Biographical details
- Born: April 16, 1907 Thatcher, Arizona, U.S.
- Died: February 19, 1962 (aged 54) Riverside, California, U.S.

Playing career

Football
- 1928–1929: USC

Basketball
- 1928–1930: USC

Track and field
- 1928–1930: USC
- Positions: Halfback (football) Center (basketball) Javelin throw, decathlon (track and field)

Coaching career (HC unless noted)

Football
- 1930–1942: Riverside
- 1946–1947: Riverside
- 1951–1955: USC (assistant)

Track and field
- 1948–1950: Denver
- 1950–1951: Army
- 1951–1961: USC
- 1956: US Olympic team (assistant)

Baseball
- 1931: Riverside
- 1946: Riverside

Head coaching record
- Overall: 11–13 (junior college baseball)

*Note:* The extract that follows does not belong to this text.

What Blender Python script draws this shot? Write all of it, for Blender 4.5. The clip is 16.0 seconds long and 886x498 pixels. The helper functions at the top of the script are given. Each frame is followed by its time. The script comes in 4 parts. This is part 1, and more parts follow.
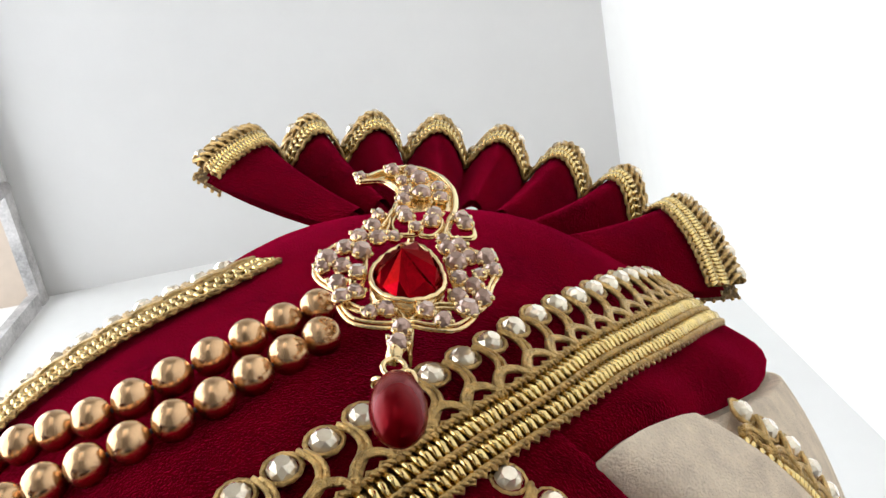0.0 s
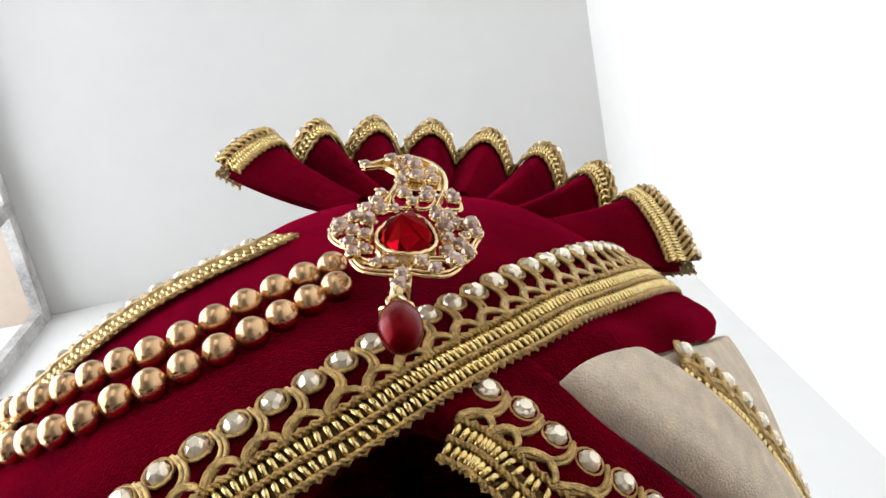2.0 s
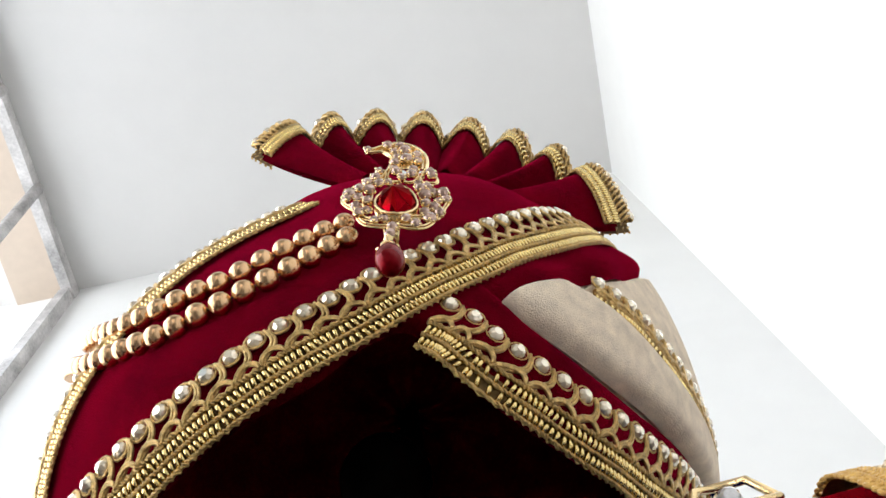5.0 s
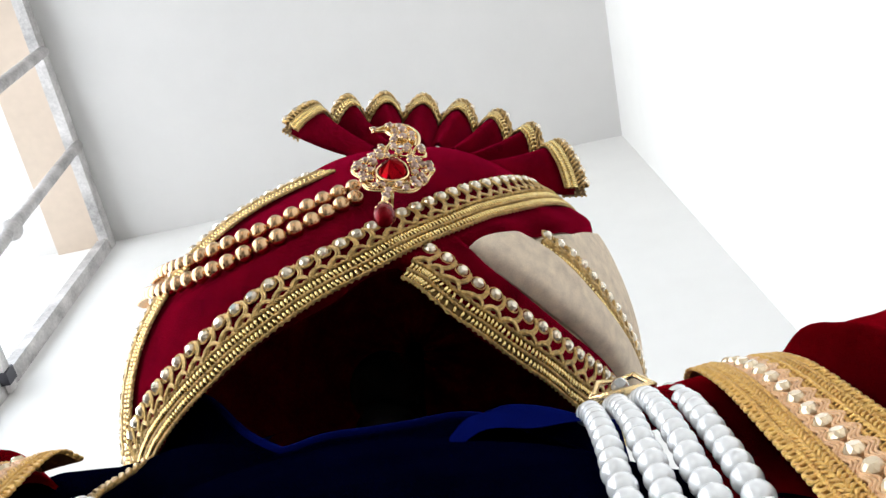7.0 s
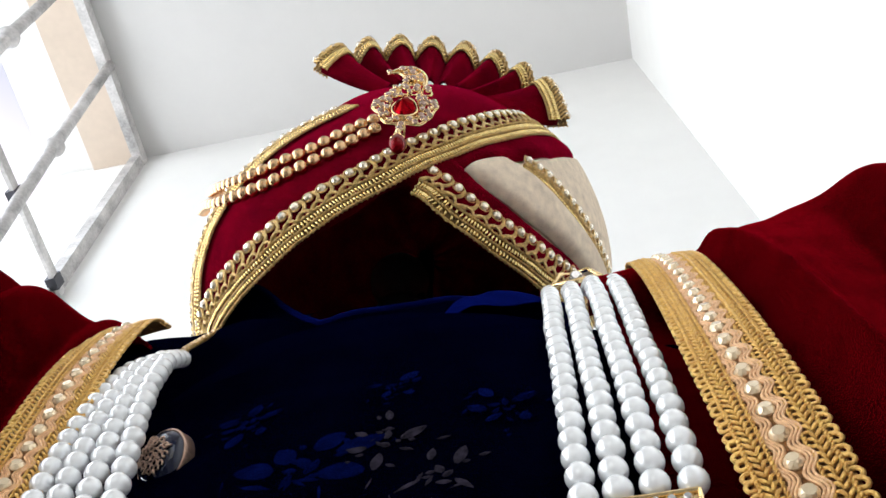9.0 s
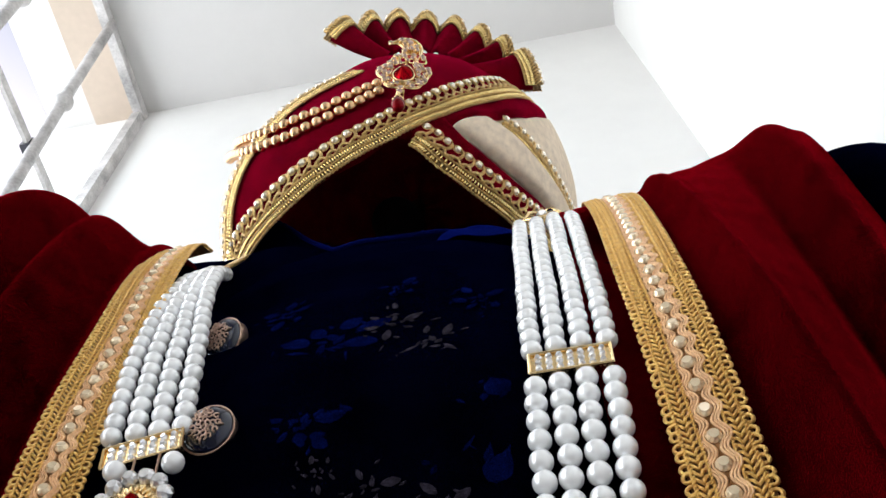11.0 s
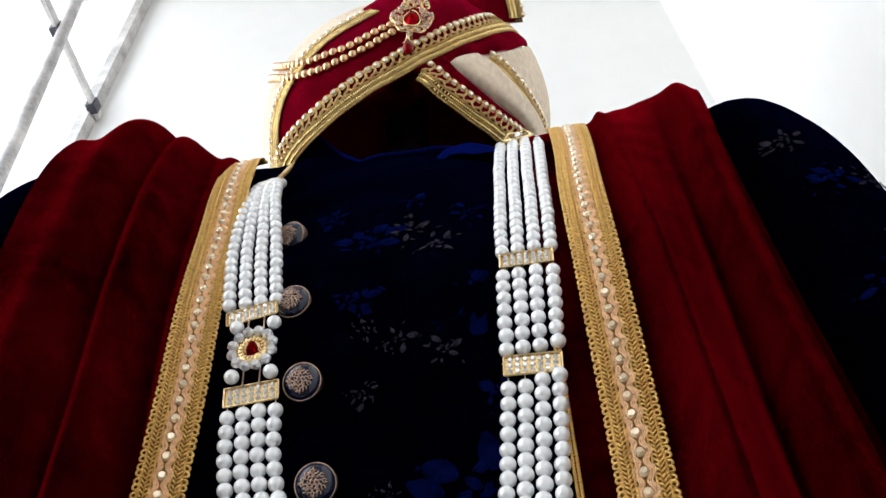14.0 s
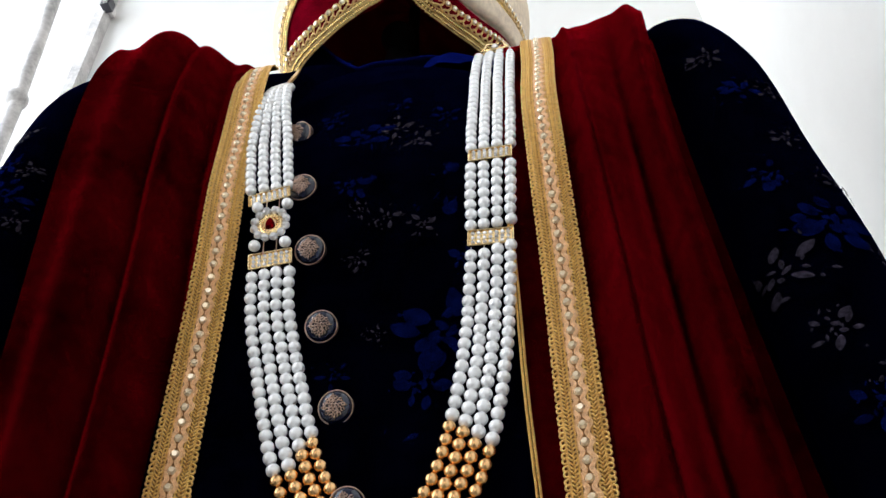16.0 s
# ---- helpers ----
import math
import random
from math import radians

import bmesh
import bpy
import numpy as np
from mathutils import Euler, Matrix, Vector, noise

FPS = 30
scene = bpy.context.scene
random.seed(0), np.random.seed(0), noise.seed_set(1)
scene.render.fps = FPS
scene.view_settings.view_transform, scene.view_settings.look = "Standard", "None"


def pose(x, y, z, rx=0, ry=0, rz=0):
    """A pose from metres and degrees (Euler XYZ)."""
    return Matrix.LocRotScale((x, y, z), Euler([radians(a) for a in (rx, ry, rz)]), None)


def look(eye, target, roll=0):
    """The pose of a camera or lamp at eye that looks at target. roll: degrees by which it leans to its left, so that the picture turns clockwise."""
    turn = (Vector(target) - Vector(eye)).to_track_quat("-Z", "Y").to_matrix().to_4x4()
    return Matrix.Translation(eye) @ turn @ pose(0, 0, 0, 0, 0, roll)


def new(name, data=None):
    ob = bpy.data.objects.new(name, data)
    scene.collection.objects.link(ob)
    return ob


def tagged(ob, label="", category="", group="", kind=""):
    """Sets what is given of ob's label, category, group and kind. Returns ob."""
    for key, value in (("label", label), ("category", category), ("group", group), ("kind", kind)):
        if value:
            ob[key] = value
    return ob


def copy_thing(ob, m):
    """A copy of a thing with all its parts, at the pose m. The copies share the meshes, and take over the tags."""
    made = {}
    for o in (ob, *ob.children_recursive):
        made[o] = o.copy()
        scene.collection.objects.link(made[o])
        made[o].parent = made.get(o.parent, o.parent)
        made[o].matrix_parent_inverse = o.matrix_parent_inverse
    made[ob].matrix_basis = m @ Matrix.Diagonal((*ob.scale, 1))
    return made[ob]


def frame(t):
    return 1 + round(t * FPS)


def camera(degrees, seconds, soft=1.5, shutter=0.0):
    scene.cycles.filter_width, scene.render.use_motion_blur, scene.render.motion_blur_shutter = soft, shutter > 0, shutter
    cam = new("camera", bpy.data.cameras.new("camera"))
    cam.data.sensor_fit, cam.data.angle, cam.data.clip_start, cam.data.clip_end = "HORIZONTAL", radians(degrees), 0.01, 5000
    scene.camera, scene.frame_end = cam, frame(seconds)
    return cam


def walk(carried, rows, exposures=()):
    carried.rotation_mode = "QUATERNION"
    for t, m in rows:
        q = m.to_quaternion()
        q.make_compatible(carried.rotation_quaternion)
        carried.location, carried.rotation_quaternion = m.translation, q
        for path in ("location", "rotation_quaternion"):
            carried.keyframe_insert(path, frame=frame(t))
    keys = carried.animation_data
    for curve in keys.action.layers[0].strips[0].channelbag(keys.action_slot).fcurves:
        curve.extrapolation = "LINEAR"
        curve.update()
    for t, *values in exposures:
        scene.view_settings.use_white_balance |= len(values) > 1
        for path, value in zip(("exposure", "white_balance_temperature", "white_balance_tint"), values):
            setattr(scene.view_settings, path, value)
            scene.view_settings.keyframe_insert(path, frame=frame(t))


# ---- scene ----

Accomplishments and honors

Championships
- Track and field NCAA javelin (1929) 7 NCAA (as head coach)

Awards
- 2× All-PCC basketball (1928, 1930) National Track and Field Hall of Fame (1992 ) U.S. Track & Field and Cross Country Coaches Association Coaches Hall of Fame (1996 ) USC Athletics Hall of Fame (1997)

= Jess Mortensen =

American athlete and coach (1907–1962)

Jesse Philo Mortensen (April 16, 1907 — February 19, 1962) was an NCAA champion track athlete and coach. Mortensen is one of only three men to win Division I Men's Outdoor Track and Field Championship team titles as both an athlete and coach.

==Biography==
Mortensen was born in Thatcher, Arizona. He attended Gila Academy in high school and first attended Gila Junior College, now known as Eastern Arizona College, for his first collegiate competition. He competed in football, basketball, track and field, and tennis at Gila.

Mortensen transferred to the University of Southern California (USC) in 1928. While at USC, he won eight varsity letters, three each in basketball and track and field and two in football. In basketball, he was selected as an All-Pacific Coast Conference player in 1928 and 1930. In football, he played at the left halfback position and was a member of the 1929 USC Trojans football team that defeated Pittsburgh in the 1930 Rose Bowl. In track and field, Mortensen was captain of the 1930 NCAA championship track team. He won the 1929 NCAA javelin title and set a world record in the decathlon in 1931.

After graduating from USC, Mortensen held coaching positions at Riverside Junior College, with the United States Navy during World War II, and after the war at the University of Denver and the United States Military Academy. He returned to become coach of the USC track and field team in 1951. He led the USC Trojans to seven NCAA titles in his 11 years as coach (1951–1961). His teams never lost a dual meet (64-0) and never finished worse than second in the conference meet. He was an assistant U.S. men's track coach in the 1956 Olympics. He also served as an assistant football coach at USC from 1951 to 1955. He coached track at the University of Denver and the United States Military Academy.

Mortensen died on 19 February 1962, at Good Samaritan Hospital.

Mortensen is a member of the University of Southern California Athletic Hall of Fame, the National Track and Field Hall of Fame and the U.S. Track & Field and Cross Country Coaches Association Hall of Fame.

==Personal life==
Mortensen was a member of the Church of Jesus Christ of Latter-day Saints.